--- begin ---
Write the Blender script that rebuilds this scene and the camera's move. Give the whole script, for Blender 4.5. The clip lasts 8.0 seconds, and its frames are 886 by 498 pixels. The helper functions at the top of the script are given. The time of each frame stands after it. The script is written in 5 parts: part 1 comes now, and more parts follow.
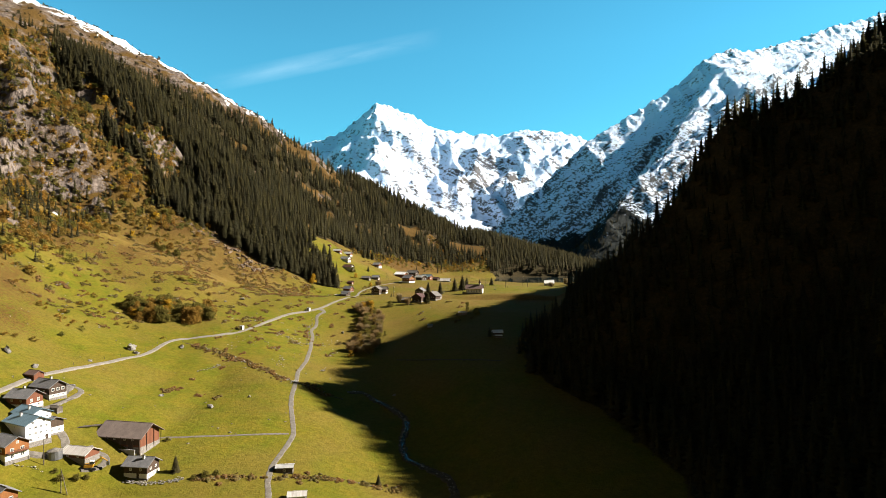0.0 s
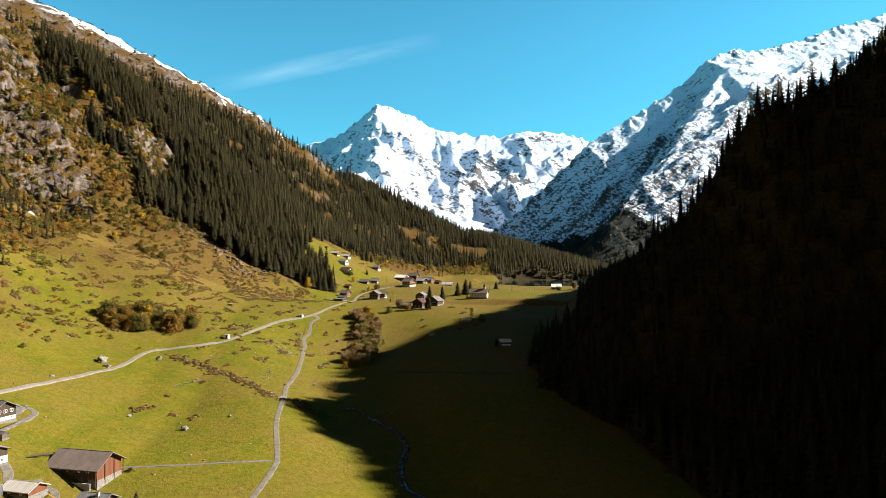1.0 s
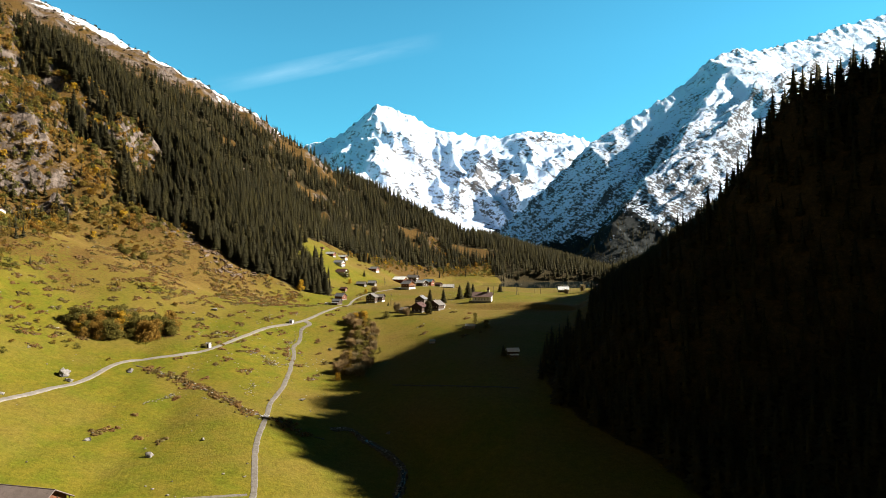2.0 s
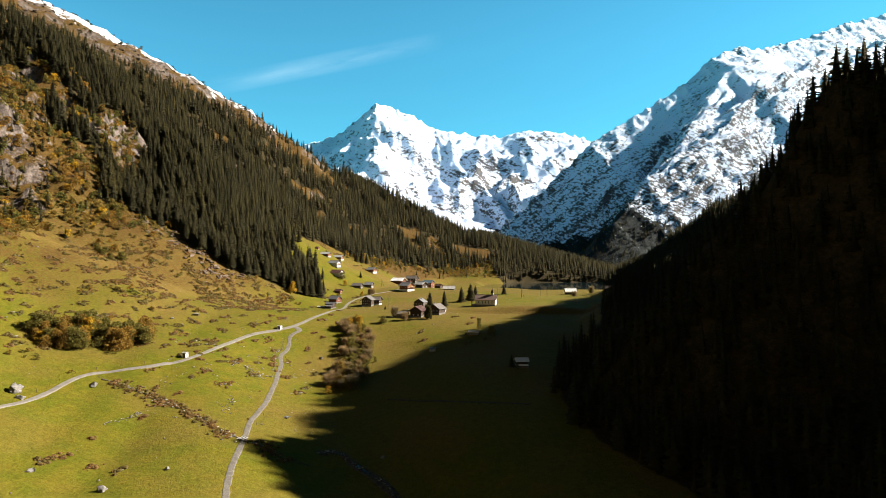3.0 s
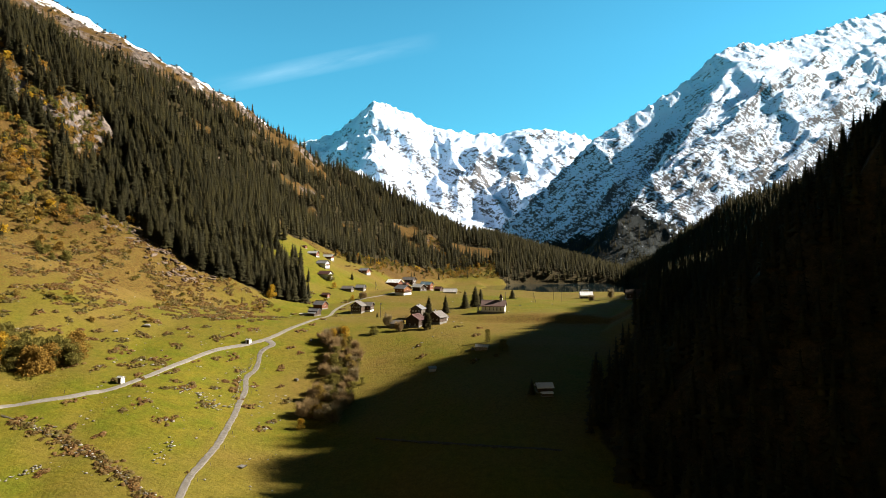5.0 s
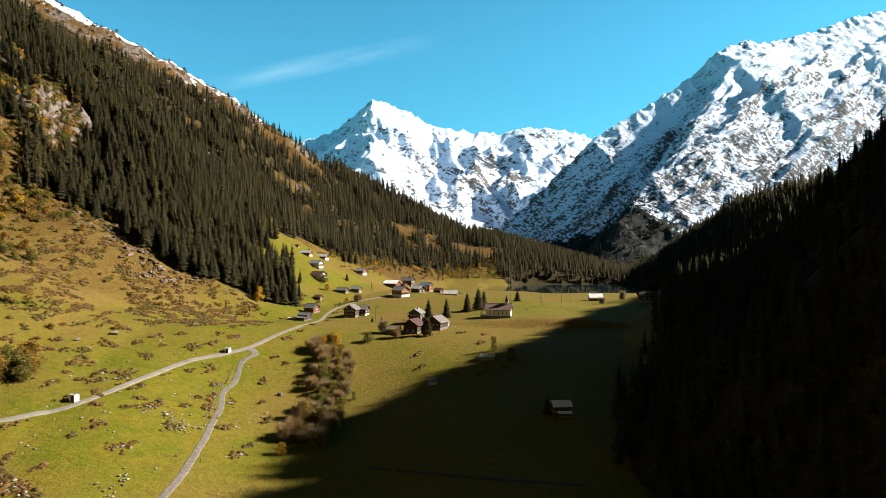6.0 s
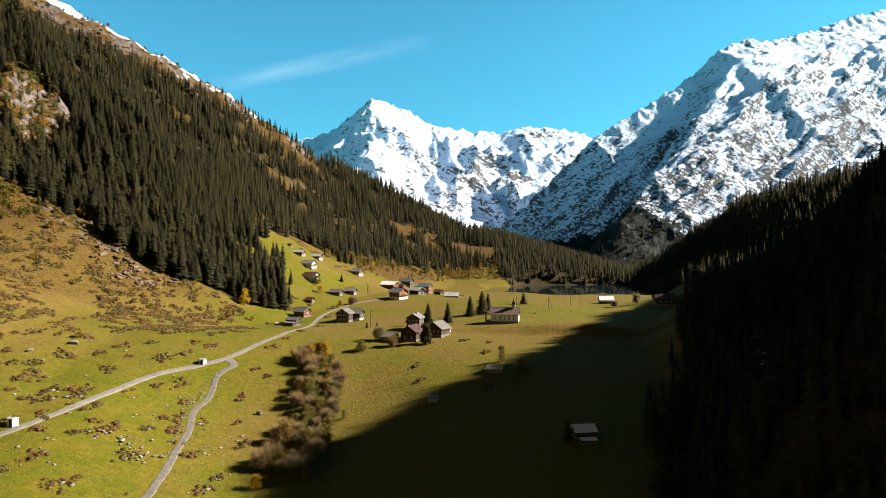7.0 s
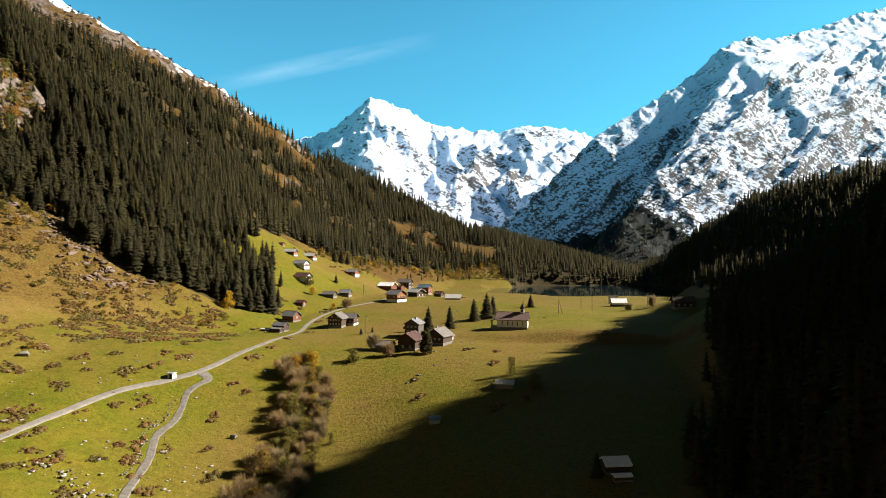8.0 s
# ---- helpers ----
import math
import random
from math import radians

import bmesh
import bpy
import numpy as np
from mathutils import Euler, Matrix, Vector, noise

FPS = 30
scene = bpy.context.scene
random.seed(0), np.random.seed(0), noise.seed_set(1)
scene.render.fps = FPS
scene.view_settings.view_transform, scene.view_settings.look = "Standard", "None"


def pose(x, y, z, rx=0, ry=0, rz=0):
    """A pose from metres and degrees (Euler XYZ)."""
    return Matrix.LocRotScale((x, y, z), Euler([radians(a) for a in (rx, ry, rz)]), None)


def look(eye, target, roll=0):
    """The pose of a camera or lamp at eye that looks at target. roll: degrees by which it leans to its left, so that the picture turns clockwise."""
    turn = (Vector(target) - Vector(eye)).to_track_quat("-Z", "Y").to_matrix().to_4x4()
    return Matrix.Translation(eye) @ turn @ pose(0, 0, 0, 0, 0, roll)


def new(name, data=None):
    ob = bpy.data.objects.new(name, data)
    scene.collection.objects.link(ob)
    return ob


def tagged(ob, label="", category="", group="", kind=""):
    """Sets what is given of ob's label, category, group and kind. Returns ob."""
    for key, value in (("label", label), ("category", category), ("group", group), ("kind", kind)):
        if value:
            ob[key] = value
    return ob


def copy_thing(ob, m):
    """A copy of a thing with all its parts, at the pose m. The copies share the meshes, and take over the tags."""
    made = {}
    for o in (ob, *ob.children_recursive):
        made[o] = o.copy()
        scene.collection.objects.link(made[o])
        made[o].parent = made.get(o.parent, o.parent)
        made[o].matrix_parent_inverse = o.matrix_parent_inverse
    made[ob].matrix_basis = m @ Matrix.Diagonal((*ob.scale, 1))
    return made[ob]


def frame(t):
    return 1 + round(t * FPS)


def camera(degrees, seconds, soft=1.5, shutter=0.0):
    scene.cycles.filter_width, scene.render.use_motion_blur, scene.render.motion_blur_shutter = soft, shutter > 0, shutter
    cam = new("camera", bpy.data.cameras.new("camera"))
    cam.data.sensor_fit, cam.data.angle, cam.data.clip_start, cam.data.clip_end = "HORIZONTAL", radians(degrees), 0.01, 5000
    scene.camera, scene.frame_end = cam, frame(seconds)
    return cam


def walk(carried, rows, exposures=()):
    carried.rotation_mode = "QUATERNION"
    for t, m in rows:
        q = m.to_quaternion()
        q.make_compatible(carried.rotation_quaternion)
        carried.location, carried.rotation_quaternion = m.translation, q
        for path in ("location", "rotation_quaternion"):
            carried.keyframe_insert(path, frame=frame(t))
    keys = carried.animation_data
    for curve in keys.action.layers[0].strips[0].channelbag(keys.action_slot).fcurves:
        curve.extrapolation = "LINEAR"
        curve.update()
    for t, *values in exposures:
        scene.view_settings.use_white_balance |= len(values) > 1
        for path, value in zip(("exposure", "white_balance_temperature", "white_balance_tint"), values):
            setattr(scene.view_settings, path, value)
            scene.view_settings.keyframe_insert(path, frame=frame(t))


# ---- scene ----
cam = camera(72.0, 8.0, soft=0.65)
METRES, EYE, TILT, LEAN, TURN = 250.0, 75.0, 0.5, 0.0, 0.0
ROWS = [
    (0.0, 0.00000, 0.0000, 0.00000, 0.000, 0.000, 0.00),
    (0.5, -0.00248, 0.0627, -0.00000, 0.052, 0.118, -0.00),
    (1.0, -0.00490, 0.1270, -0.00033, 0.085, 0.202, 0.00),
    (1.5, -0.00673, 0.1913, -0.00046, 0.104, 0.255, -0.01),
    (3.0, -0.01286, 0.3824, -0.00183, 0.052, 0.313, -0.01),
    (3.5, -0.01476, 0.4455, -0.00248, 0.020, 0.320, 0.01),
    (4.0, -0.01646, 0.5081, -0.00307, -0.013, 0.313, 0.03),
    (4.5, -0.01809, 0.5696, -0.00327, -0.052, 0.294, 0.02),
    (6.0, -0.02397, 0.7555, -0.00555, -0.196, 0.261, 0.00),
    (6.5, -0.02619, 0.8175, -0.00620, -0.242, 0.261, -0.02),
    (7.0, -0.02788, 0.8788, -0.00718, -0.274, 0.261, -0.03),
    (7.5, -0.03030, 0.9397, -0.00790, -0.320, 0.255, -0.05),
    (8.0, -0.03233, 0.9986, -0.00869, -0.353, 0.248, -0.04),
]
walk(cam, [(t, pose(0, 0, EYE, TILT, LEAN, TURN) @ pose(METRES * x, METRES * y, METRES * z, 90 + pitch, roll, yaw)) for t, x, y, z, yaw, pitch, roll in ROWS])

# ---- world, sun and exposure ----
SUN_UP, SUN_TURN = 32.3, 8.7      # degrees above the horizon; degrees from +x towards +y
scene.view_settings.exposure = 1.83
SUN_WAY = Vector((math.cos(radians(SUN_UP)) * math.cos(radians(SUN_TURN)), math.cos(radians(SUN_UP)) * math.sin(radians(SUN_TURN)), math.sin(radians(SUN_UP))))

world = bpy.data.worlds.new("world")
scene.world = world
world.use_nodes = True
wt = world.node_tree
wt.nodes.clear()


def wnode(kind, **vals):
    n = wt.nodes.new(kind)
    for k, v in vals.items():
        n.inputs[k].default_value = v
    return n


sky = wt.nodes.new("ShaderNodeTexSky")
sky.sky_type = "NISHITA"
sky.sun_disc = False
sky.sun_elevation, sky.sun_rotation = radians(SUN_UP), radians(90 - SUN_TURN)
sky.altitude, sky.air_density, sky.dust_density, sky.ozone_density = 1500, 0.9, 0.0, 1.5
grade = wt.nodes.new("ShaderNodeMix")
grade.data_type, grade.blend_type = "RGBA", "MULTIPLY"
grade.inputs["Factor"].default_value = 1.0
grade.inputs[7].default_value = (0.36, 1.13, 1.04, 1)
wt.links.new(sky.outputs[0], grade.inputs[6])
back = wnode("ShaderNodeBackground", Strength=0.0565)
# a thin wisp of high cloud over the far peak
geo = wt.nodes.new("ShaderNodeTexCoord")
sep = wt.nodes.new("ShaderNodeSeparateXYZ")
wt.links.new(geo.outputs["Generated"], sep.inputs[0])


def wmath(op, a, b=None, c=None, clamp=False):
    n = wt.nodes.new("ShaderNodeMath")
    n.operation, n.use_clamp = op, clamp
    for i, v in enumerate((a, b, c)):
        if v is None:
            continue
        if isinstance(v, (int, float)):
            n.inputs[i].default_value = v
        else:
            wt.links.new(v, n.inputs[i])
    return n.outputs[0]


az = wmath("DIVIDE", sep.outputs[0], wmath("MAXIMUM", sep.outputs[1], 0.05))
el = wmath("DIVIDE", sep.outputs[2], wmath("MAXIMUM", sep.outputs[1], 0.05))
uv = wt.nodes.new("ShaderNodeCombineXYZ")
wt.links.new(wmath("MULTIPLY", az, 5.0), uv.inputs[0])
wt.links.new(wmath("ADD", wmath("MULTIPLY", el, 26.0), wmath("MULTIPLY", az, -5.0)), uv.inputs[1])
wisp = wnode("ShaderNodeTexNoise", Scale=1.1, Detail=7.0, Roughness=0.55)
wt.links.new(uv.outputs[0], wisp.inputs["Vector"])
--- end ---
**Brief:** Every line of the listing that holds "None" is to be counted; give only the resulting number.

**Solution for this exercise:** 5